Monday, November 23, 2009

Why Japanese food tastes so good?

The Chinese believe in the 4 tastes - sweet, sour, bitter, spicy.

While the West buddies believe in sweet, sour, bitter and salty.

And then there is the 5th which is called the umami. It's the full-bodied taste that turns water into a kind of food which is soup. Most of us would remember Ajinomoto which when translated is 'the source of taste'. It is essentially an amino-acid salt or better known as MSG (yup, the stuff that urban legend says makes you go bald). Ajinomoto was advertising itself to be the 'umami', the 5th taste in our palate. I don't know how credible that claim is but this extraordinary 'taste' can also be achieved if you use meat stock or dashi (a type of Japanese kelp broth) minus the hair falling bit.
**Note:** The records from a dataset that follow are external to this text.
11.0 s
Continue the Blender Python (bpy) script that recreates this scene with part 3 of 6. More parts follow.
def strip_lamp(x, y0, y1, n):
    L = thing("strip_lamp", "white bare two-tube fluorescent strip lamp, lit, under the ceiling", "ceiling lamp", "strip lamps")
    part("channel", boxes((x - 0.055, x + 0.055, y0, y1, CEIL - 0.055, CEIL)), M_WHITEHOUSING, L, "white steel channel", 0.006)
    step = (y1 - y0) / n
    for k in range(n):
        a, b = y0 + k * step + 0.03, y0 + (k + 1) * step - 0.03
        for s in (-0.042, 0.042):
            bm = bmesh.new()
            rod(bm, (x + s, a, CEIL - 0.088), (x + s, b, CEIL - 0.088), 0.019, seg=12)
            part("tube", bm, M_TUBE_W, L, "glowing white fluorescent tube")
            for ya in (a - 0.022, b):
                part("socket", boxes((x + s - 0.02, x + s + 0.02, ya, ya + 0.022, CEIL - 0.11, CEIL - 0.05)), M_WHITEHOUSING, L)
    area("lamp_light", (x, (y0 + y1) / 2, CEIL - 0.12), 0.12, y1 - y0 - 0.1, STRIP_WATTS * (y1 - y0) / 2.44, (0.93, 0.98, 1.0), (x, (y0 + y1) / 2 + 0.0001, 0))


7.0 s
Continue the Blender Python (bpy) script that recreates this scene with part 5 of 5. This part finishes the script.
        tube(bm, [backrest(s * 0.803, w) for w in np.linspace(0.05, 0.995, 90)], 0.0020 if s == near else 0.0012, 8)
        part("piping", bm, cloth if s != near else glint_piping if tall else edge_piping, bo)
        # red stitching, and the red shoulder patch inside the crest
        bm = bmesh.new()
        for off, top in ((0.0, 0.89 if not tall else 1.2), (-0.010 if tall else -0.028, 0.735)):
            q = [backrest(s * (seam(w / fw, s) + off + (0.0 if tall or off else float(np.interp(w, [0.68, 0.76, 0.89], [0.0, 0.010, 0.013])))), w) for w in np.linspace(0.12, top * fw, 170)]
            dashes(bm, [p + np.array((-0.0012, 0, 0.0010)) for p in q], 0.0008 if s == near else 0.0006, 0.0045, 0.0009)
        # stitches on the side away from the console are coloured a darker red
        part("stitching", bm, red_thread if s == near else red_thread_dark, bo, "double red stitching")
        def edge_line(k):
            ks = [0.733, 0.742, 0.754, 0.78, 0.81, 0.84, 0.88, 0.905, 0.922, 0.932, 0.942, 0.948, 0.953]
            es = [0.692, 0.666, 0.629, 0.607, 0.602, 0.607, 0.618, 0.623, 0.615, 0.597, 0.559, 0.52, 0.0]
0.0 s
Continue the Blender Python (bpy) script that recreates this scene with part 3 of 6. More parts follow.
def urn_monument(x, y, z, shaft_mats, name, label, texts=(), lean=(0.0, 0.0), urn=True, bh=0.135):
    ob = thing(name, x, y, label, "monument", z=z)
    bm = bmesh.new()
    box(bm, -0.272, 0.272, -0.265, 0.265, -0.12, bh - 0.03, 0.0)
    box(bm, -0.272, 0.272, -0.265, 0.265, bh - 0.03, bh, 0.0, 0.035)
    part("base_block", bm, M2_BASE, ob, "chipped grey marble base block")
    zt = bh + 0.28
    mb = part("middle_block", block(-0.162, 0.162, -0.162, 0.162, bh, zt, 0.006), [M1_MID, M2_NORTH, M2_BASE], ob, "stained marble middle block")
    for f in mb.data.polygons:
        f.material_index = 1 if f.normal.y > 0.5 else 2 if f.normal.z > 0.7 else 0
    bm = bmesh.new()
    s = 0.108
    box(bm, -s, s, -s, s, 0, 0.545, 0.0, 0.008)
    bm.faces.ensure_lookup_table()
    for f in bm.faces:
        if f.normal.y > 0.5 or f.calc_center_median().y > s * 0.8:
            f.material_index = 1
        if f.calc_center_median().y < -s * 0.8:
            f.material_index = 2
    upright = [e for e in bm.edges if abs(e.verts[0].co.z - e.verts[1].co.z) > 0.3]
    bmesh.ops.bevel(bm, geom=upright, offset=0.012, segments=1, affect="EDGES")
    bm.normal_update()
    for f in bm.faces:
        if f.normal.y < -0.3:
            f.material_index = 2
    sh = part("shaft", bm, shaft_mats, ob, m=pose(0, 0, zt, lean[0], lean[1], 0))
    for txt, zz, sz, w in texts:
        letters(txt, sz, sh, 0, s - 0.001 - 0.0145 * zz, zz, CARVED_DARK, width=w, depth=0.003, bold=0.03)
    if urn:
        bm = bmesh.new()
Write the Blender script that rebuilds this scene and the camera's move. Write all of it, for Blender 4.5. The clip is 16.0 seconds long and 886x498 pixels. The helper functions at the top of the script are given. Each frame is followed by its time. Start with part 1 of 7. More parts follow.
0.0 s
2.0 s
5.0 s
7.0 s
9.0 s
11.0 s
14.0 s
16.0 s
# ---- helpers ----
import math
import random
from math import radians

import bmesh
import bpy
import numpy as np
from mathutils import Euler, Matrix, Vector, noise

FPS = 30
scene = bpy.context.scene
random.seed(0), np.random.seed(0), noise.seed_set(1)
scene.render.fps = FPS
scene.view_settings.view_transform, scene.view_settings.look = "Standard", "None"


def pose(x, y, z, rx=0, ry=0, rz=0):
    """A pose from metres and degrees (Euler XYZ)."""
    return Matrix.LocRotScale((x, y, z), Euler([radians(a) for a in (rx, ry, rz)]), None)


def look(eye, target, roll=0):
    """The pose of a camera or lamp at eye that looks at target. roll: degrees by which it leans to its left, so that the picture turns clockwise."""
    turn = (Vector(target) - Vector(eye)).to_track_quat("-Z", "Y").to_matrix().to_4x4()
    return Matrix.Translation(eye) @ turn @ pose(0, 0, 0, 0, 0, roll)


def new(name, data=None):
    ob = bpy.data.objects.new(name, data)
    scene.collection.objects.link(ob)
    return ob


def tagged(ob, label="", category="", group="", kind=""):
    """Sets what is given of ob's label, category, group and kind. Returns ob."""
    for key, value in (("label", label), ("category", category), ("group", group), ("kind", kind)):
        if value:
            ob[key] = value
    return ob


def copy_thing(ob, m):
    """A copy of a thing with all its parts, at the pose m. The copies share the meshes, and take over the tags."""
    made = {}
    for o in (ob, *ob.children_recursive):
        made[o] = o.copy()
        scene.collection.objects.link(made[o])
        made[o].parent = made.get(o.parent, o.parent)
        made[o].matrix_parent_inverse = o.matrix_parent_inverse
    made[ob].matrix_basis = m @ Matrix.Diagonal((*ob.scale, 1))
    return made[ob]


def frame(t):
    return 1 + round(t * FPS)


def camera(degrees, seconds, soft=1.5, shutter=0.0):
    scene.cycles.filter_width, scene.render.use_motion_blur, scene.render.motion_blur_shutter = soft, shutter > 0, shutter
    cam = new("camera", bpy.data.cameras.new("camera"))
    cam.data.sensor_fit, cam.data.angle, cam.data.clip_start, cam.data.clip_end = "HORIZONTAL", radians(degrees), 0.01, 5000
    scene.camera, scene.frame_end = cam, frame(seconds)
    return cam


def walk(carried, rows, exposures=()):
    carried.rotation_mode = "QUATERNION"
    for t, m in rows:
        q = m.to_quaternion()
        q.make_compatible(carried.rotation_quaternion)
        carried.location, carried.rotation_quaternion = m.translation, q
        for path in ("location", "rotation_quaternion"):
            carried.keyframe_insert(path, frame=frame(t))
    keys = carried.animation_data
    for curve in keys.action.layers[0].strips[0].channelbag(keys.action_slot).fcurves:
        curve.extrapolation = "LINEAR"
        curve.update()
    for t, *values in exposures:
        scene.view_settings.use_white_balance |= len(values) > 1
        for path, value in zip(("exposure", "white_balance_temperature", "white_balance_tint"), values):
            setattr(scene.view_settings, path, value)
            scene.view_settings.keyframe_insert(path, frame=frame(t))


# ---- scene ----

Japanese food essentially tastes so good (other than the fact that they use nothing short of the freshest ingredients), it's because dashi is used as a base for most of their cooking (soups, sauces, etc).

The simplest way to nail that umami taste, unknown to many, is when you add just a tiny bit of salt onto raw tomatoes. Yup, you've been having that for as long as you can remember and wondered how on earth salt and tomatoes can taste so... full-bodied for lack of a definition then. Well, now you know.